Let $f:\mathbb{R} \to \mathbb{R}$ and $g:\mathbb{R} \to \mathbb{R}$ be two differentiable and strictly increasing functions. Consider two statements:
- $\frac{f(x)}{g(x)}$ is strictly increasing in $x$.
- $f(x)-g(x)$ is strictly increasing in $x$.
My question is what is the relationship between (1) and (2)? Are they equivalent or does one imply another?
Since $f$, $g$ are strictly increasing, $(2)$ implies that $$f'(x)>g'(x)>0 \implies 1>\frac{g'(x)}{f'(x)}$$ while $(1)$ is equivalent to $$f'(x)>\frac{f(x)}{g(x)}g'(x) \implies g(x)>f(x)\frac{g'(x)}{f'(x)}$$ For $x$ such that $f(x)<0$ (if such $x$ exists) you can rewrite the last expression as $$\frac{g(x)}{f(x)}<\frac{g'(x)}{f'(x)}<1$$ So, can you find $f,g$ that violate this, while satisfying all the previous?

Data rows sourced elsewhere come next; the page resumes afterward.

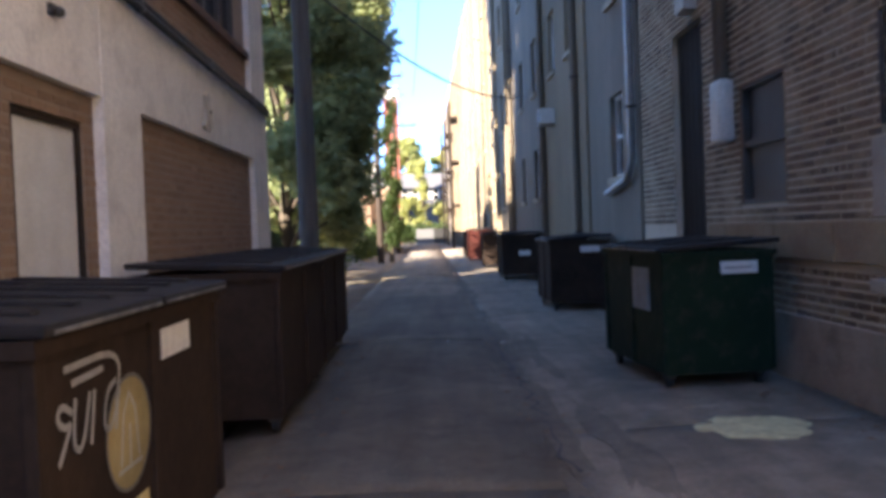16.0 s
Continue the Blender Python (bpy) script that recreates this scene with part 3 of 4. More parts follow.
# ---- buildings that go on along the east side ----
def row_house(y0, y1, x, h, material, label, wins, storeys, frame_mat=M_FRAME, depth=11, turn=0.0, piers=()):
    b = thing("row_building", label, "building", (x, y0, 0))
    hs = []
    for w0, w1 in wins:
        for s0, s1 in storeys:
            hs.append((y1 - w1, y1 - w0, s0, s1))
    part("wall", wall_with_holes(WEST(x, y1), y1 - y0, -0.4, h, 0.3, hs), material, b)
    for u0, u1, s0, s1 in hs:
        sash(b, WEST(x, y1 - u0), u1 - u0, s0, s1, frame_mat, 0.12)
        part("window_sill", boxes((x - 0.06, x + 0.1, y1 - u1 - 0.06, y1 - u0 + 0.06, s0 - 0.1, s0), bevel=0.008), M_STONE, b)
    part("end_wall", boxes((x + 0.3, x + depth, y0, y0 + 0.3, -0.4, h)), material, b)
    part("end_wall", boxes((x + 0.3, x + depth, y1 - 0.3, y1, -0.4, h)), material, b)
    part("roof", boxes((x + 0.3, x + depth, y0 + 0.3, y1 - 0.3, h - 0.6, h - 0.4)), M_ROOF, b)
    part("coping", boxes((x - 0.06, x + 0.3, y0, y1, h, h + 0.14)), M_STONE, b)
    for y in piers:
        part("pier", boxes((x - 0.13, x + 0.002, y, y + 0.55, -0.3, h - 0.3), bevel=0.01), material, b)
    b.matrix_basis = pose(x, y0, 0, 0, 0, turn)
    return b


ST = [(2.1, 3.4), (4.9, 6.3), (8.0, 9.5), (11.1, 12.6)]
row_house(36.11, 39.8, 2.80, 14.4, M_GREY, "grey painted brick building with white sash windows", [(37.1, 37.95)], ST)
row_house(39.81, 45.3, 2.76, 14.3, M_OCHRE, "ochre painted brick building, grimy and dark", [(41.0, 41.9), (43.4, 44.3)], ST[1:])
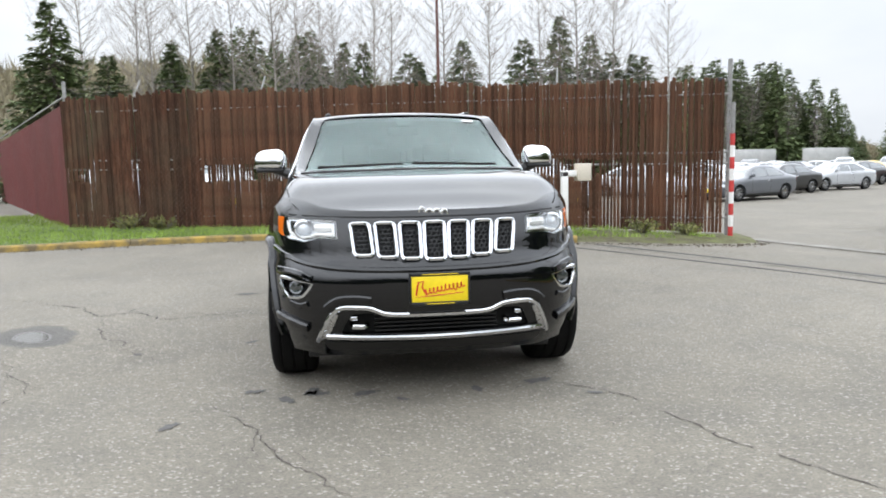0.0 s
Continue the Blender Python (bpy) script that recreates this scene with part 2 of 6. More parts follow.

For example $f(x)=2x+1$ and $g(x)=x$ are both strictly increasing in $\mathbb R$, their difference is clearly $f(x)-g(x)=x+1$ strictly increasing but $$\frac{f(x)}{g(x)}=2+\frac1x$$ is decreasing in its domain.
Edit: The direction $(1) \implies (2)$ is not true either. Consider for example $f(x)=2x$ and $g(x)=3x+1$. Both are strictly increasing, $f(x)/g(x)$ is strictly increasing in its domain, but $f(x)-g(x)=-x-1$ is strictly decreasing.